Ainda no seu inicio de evolução, o neo soul ainda precisava encontrar um caminho para chamar de seu. Mesmo que ainda um pouco cru nesse aspecto, já que a sua obra prima seria o álbum Voodoo cinco anos depois, D'Angelo ajudou o novo gênero a se encontrar ao dar uma cara mais definida. Ao misturar soul, R&B, funk, jazz, hip hop, gospel e blues em apenas um caldeirão e deixá-los "cozinhar" lentamente em um caldeirão temperado com muita experimentação sonora, sensualidade, instrumentalização complexa, composições fincadas em experiências pessoais e vocais que transitam em várias nuances diferentes. E é dessa nova maneira de pensar a música soul que nasce Brown Sugar.

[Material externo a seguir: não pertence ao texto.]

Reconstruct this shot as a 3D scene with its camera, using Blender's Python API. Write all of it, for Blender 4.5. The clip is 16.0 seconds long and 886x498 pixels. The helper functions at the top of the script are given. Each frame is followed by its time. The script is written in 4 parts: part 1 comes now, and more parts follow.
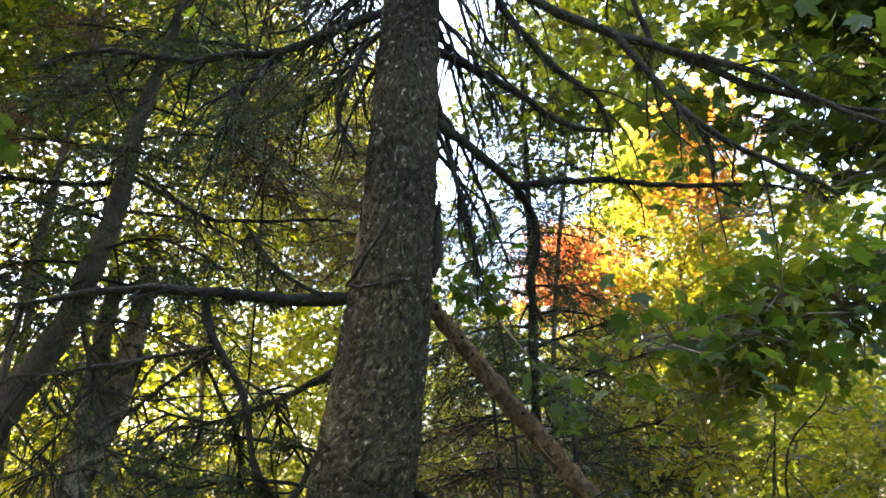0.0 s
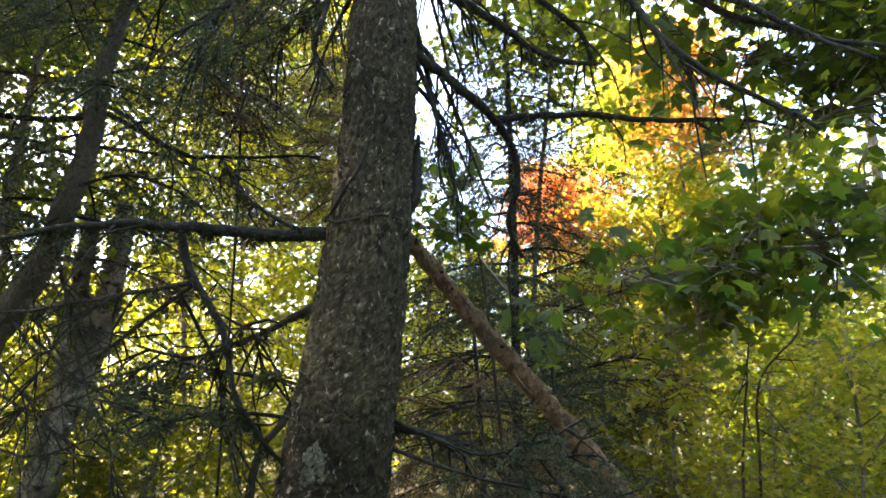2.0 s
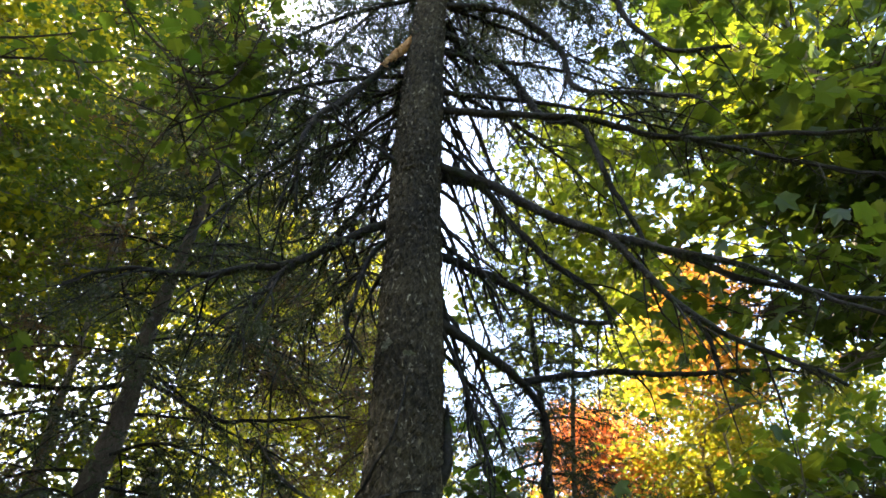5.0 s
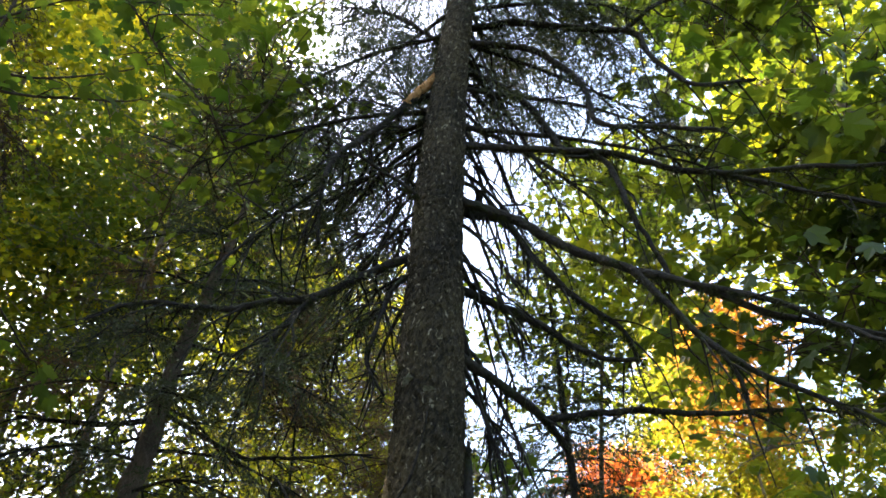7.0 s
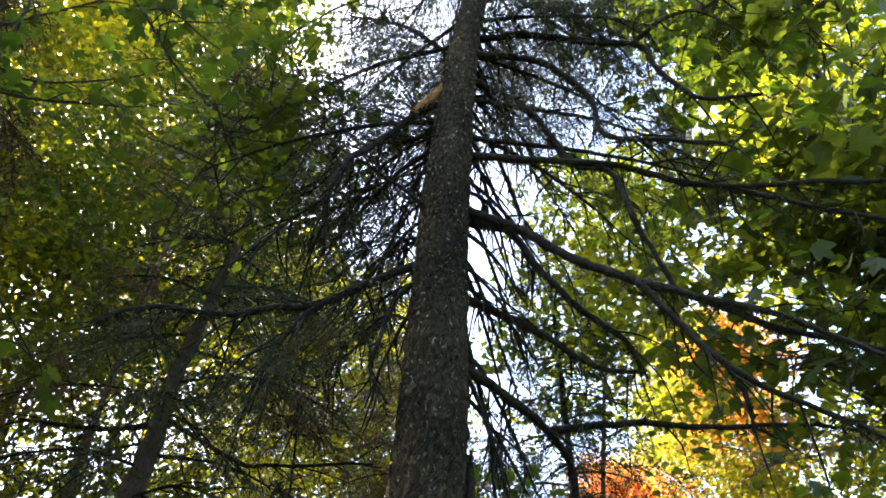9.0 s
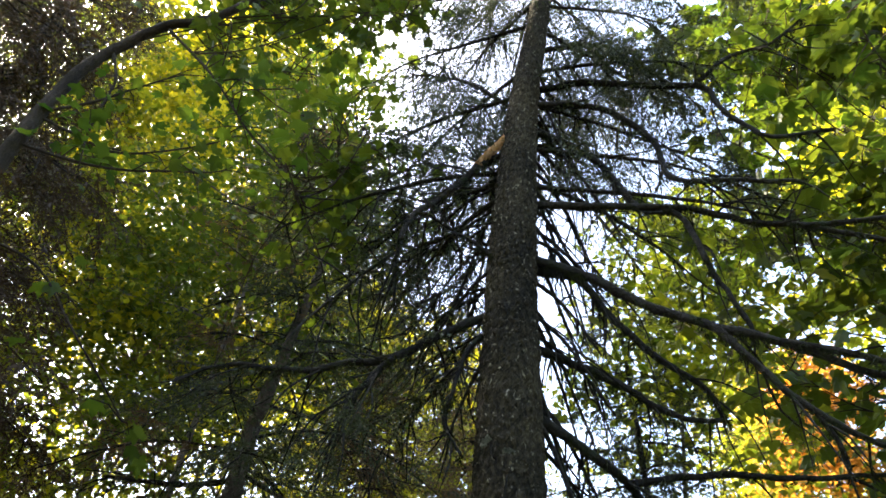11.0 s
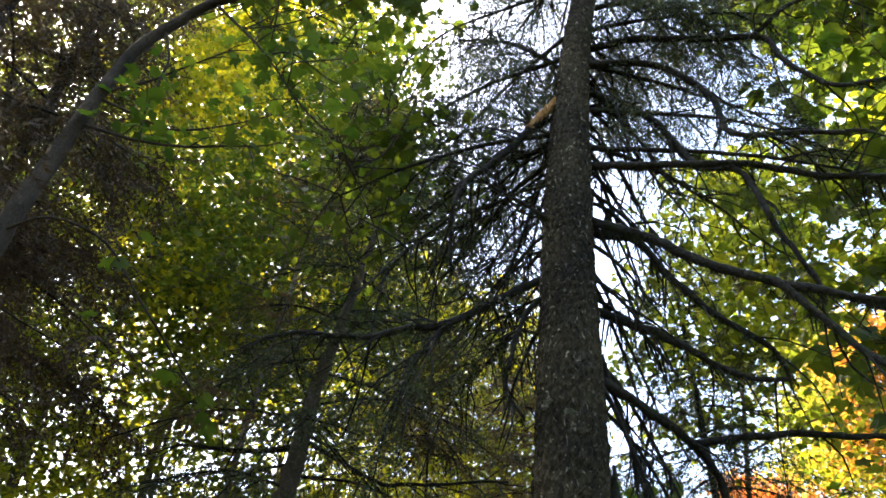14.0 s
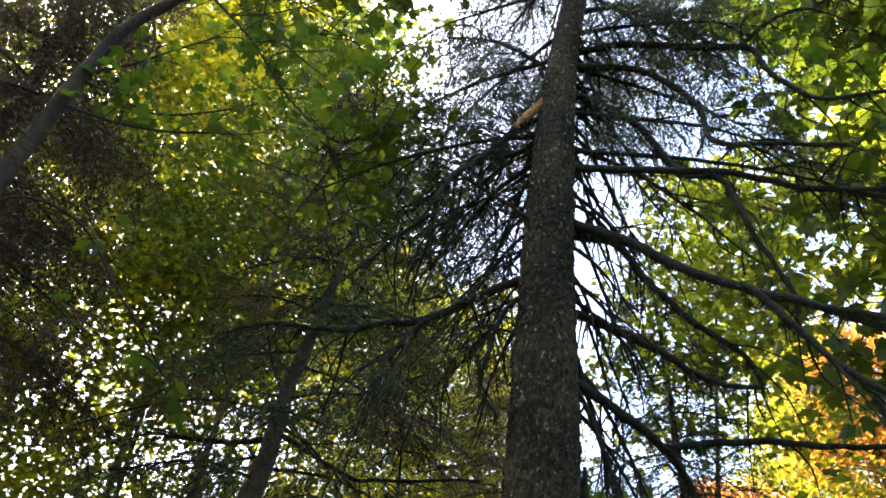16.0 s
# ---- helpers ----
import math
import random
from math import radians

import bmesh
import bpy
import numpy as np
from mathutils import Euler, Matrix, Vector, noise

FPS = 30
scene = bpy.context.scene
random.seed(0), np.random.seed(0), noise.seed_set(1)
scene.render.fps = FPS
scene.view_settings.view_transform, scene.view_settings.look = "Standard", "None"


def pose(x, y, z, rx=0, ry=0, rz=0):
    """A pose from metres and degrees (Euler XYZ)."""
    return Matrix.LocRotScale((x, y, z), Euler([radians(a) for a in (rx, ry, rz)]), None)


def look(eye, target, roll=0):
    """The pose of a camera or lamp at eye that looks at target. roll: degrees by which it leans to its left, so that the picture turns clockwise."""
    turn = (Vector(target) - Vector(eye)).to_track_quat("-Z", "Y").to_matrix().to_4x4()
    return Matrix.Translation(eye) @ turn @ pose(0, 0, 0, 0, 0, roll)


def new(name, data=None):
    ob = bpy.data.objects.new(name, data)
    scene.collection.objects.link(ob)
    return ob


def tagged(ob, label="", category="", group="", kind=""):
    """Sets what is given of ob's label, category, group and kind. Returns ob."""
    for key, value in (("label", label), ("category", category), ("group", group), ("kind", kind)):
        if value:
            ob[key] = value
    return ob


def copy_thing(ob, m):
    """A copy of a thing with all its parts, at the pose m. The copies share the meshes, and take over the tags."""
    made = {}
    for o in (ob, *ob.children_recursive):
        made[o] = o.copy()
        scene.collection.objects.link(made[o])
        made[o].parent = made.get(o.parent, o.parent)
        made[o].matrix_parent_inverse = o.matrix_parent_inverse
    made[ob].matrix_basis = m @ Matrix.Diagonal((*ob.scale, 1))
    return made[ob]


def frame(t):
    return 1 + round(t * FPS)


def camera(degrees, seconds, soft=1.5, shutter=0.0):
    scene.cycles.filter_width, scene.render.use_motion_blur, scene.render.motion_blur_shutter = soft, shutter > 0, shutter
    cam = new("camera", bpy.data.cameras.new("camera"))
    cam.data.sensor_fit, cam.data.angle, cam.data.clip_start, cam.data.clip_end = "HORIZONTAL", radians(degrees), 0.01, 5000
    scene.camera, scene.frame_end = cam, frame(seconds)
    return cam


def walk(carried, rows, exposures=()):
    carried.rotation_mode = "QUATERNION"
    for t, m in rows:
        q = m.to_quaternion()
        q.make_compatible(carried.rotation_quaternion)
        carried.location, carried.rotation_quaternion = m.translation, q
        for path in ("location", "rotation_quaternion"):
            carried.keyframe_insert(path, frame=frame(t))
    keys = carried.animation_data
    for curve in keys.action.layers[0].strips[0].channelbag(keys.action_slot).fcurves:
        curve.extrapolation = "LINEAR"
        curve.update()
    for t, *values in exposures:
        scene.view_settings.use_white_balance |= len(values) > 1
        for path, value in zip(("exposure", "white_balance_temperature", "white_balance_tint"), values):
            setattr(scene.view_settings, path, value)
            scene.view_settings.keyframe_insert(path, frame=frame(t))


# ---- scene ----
cam = camera(63.8, 16.0, soft=1.65)
EXPOSURE = 3.57
ROWS = [
    (0, 0, 0, 1.6, 108, -0, 0),
    (0.5, 0.008, 0.012, 1.589, 105.38, 0.23, -0.47),
    (1, 0.006, 0.016, 1.574, 103.24, 0.25, -0.91),
    (1.5, 0.01, 0.025, 1.567, 101.8, 0.31, -1.32),
    (2, 0.013, 0.019, 1.585, 103.12, 0.47, -1.34),
    (2.5, 0.012, -0.018, 1.624, 108.09, 0.82, -1.51),
    (3, 0.03, -0.041, 1.645, 111.36, 1.47, -1.46),
    (3.5, 0.034, -0.056, 1.651, 114.75, 1.74, -1.03),
    (4, 0.038, -0.076, 1.675, 118.15, 1.93, -0.45),
    (4.5, 0.032, -0.087, 1.68, 119.63, 1.95, 0.3),
    (5, 0.016, -0.102, 1.685, 122.11, 1.68, 1.57),
    (5.2, 0.017, -0.101, 1.685, 122.55, 1.55, 2.45),
    (7.3, 0.045, -0.066, 1.678, 125.5, 0.42, 3.4),
    (7.5, 0.045, -0.065, 1.677, 125.62, 0.34, 3.19),
    (8, 0.038, -0.07, 1.675, 126.02, -0.23, 2.68),
    (8.5, 0.032, -0.076, 1.67, 126.3, -0.34, 2.69),
    (9, 0.034, -0.07, 1.665, 126.15, -0.46, 3.1),
    (9.5, 0.031, -0.091, 1.671, 127.52, -0.86, 4.37),
    (9.7, 0.029, -0.094, 1.671, 128.04, -1.0, 5.2),
    (12, 0, -0.105, 1.671, 130.09, -2.56, 8.85),
    (12.5, -0.001, -0.103, 1.669, 129.78, -2.8, 9.03),
    (13, -0.012, -0.107, 1.663, 129.31, -3.32, 10.21),
    (13.5, -0.023, -0.096, 1.651, 127.89, -3.4, 11.98),
    (14, -0.031, -0.089, 1.645, 127.31, -3.06, 12.41),
    (14.5, -0.025, -0.084, 1.645, 127.38, -2.7, 12.03),
    (15, -0.026, -0.078, 1.646, 127.43, -3.27, 11.4),
    (15.5, -0.032, -0.087, 1.64, 127.25, -3.86, 11.11),
    (16, -0.02, -0.071, 1.639, 127.39, -4.04, 9.94),
]
walk(cam, [(t, pose(x, y, z, rx, ry, rz)) for t, x, y, z, rx, ry, rz in ROWS], exposures=[(0.0, EXPOSURE), (2.2, EXPOSURE), (3.5, EXPOSURE - 0.2), (5.0, EXPOSURE - 0.42), (8.0, EXPOSURE - 0.6), (16.0, EXPOSURE - 0.63)])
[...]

Em apenas dez canções somos convidados para viajar nesse novo mundo tendo como cicerone D'Angelo e sua magnética sensualidade. Cada momento em Brown Sugar é marcada por uma identidade completamente única, mas que nenhum momento se perde com tantas referências usadas na construção da sonoridade. As batidas que podem soar monótonas e repetitivas para um ouvinte menos cuidadoso. Entretanto, ao olhar com cuidado para cada faixa e a sua instrumentalização nota-se a riqueza de cada arranjo em produções que deixam as atuais de artistas famosos soando como amadoras.
Épico sem ser pretensioso, Brown Sugar é um trabalho que parece não envelhecer, pois sua sonoridade soa atemporal e, simultaneamente, parece sempre se renovar. Para uma pessoa desatenta ouvir o trabalho em pleno 2017 e não saber de quando é o lançamento é como estar diante de um CD lançado recentemente, podendo ser comparado a jovens nomes do neo soul como, por exemplo, Frank Ocean e The Weeknd. Todavia, o álbum ainda consegue parecer como uma obra única, lotada de personalidade e com uma irresistível cadencia permeando cada uma das faixas.
A revolução sonora feita por D'Angelo não é só ouvida na construção da sonoridade, mas, também, no cuidado técnico e de produção. É nítido ouvir cada pequeno detalhe instrumentalização colocada nas canções, ajudando a exaltar as influências que o cantor utilizou para elaborar Brown Sugar. Devido a isso, o álbum passa uma impressão de ser um trabalho verdadeiro vindo de um artista real e, não, uma coleção de retalhos unidos para criar a falsa impressão de ser algo genial. A sua genialidade está no fato de não ter qualquer pretensão de ser a obra que iria mudar o cenário musical. Aqui estamos diante de um talentosíssimo artista apenas fazendo a sua arte e nada mais. Isso se reflete na escolha temática do trabalho.
Falando primordialmente sobre amor, D'Angelo faz uma manifesto envolvente, intimo, sensual e, muitas vezes, surpreendente sobre a suas próprias experiências. Tudo feito de uma maneira que quase beira o minimalismo devido a simplicidade de suas composições. Simples, mas com uma carga emocional impressionante como é o caso da Shit, Damn, Motherfucker sobre uma traição e as suas consequências trágicas. De uma poesia singular, Brown Sugar só erra quando não consegue manter a mesma genialidade ao não conseguir manter o mesmo altíssimo nível em todas as faixas como é o caso de Jonz in My Bonz. E mesmo assim a canção é sensacional. Ainda mais com a presença vocal irrepreensível de D'Angelo. Com uma presença essencialmente forte e máscula, mas sem perder a sensibilidade, o cantor desfila performances que mostram toda a sua versalidade vocal ao ir do timbre mais grave e sensual até ao falsete sem perder a qualidade da interpretação. Laçado a quase vinte e dois anos, Brown Sugar continua sendo uma obra completamente atual e, ao mesmo tempo, a frente do seu tempo e que ajudou a pavimentar o caminho para uma nova geração de artistas vinda depois do seu lançamento.